▶ **INSTRUCTIONS FOR THE TASK**
Restate each line word for word. Leave out every picture.

▶ **RAW DATA**
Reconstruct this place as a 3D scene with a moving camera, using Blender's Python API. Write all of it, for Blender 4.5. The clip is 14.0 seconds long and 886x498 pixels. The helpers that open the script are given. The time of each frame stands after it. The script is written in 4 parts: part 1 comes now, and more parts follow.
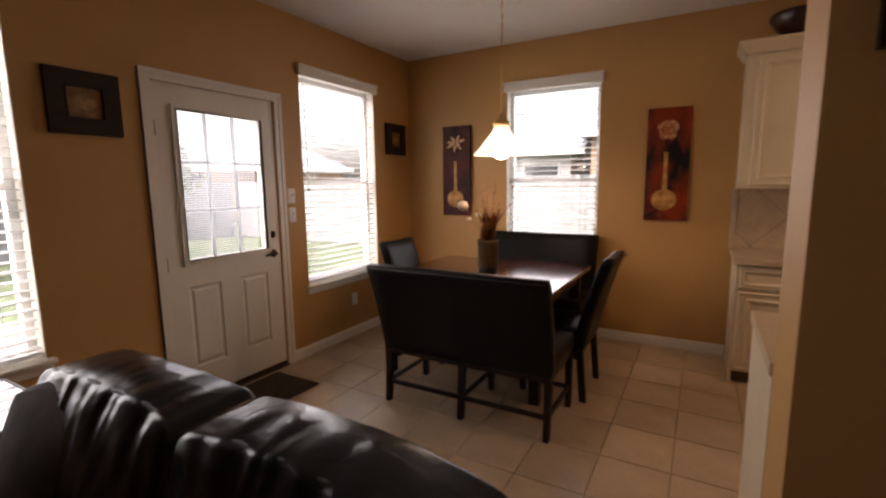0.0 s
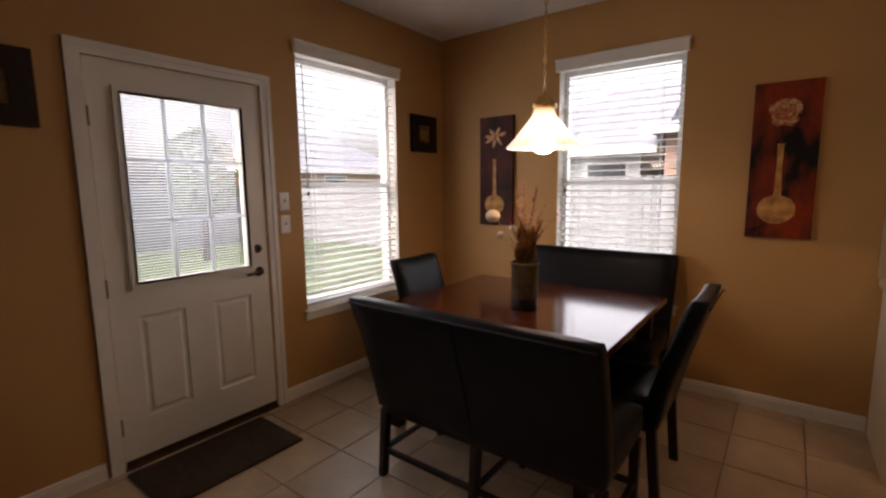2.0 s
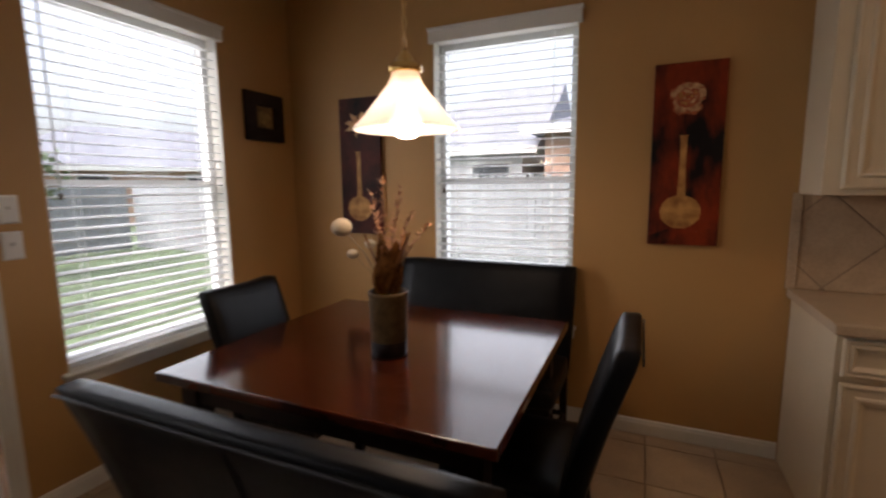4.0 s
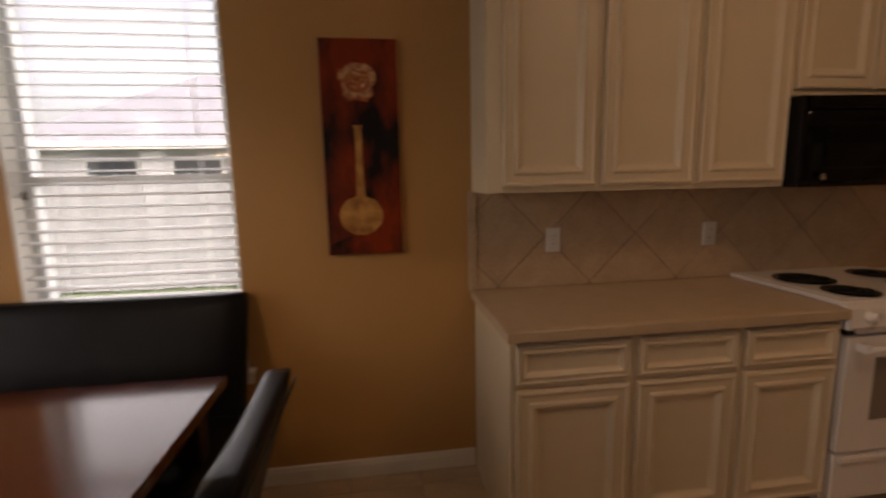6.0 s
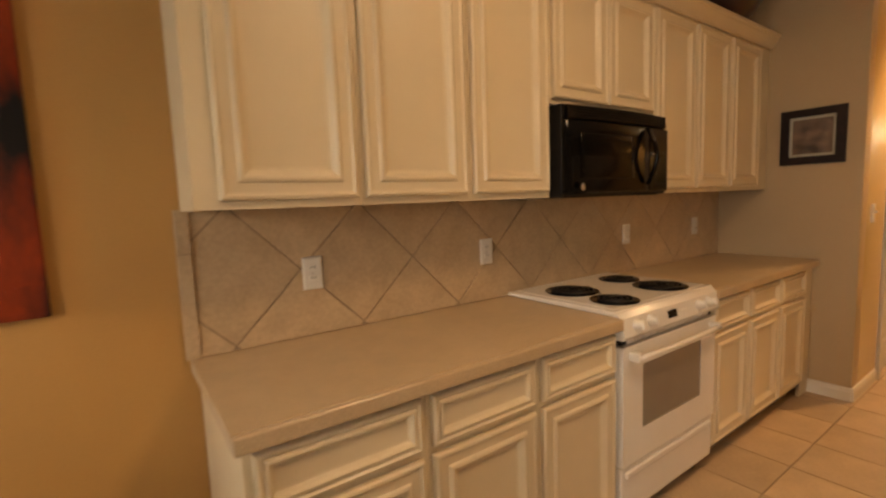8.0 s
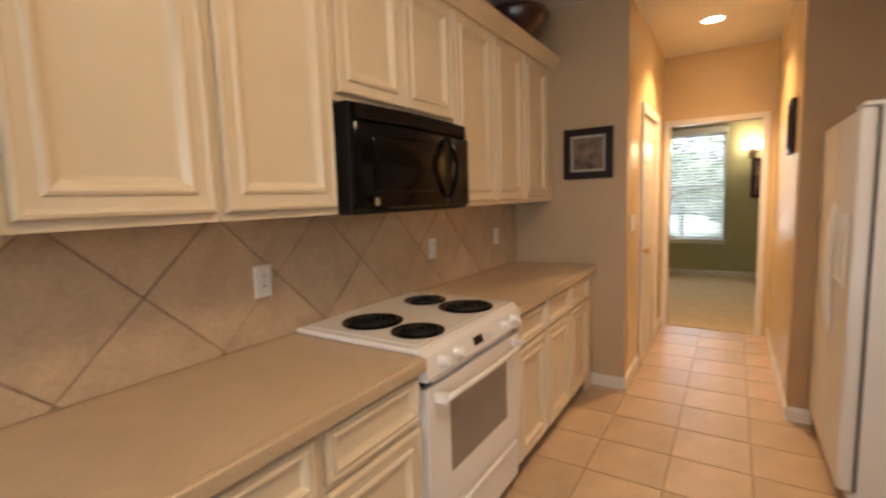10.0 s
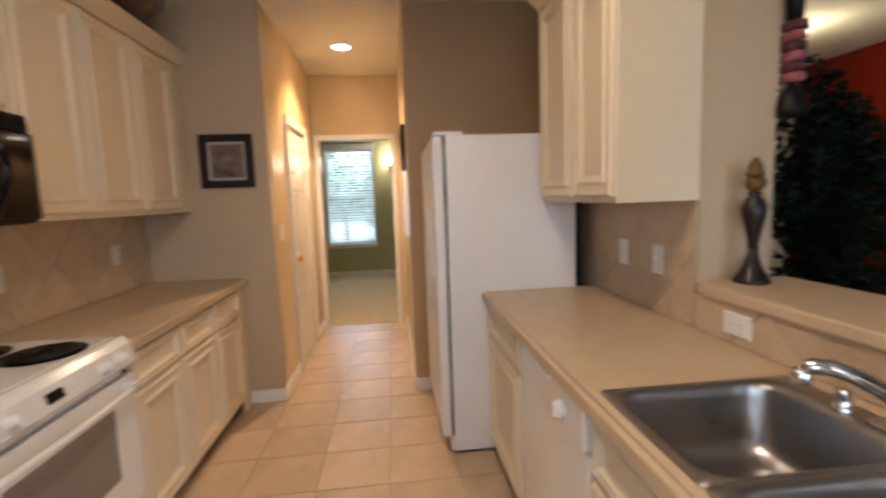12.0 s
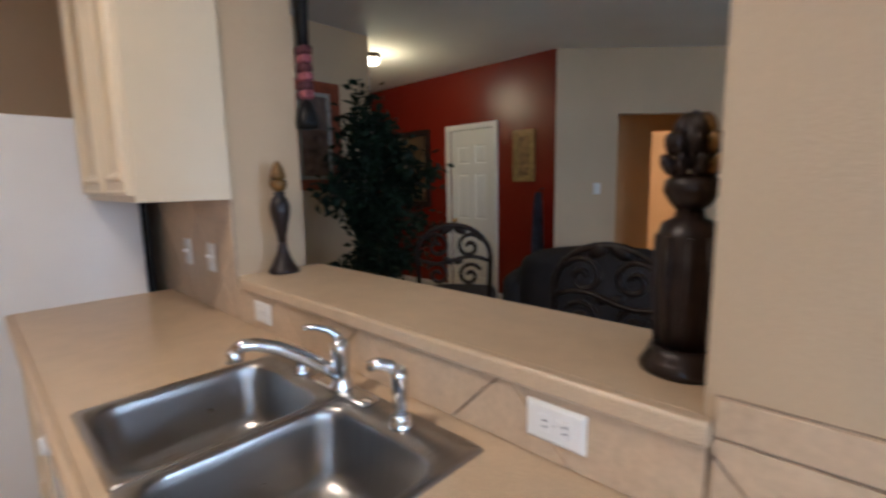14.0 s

▶ **TASK RESULT**
Reconstruct this place as a 3D scene with a moving camera, using Blender's Python API. Write all of it, for Blender 4.5. The clip is 14.0 seconds long and 886x498 pixels. The helpers that open the script are given. The time of each frame stands after it. The script is written in 4 parts: part 1 comes now, and more parts follow.
0.0 s
2.0 s
4.0 s
6.0 s
8.0 s
10.0 s
12.0 s
14.0 s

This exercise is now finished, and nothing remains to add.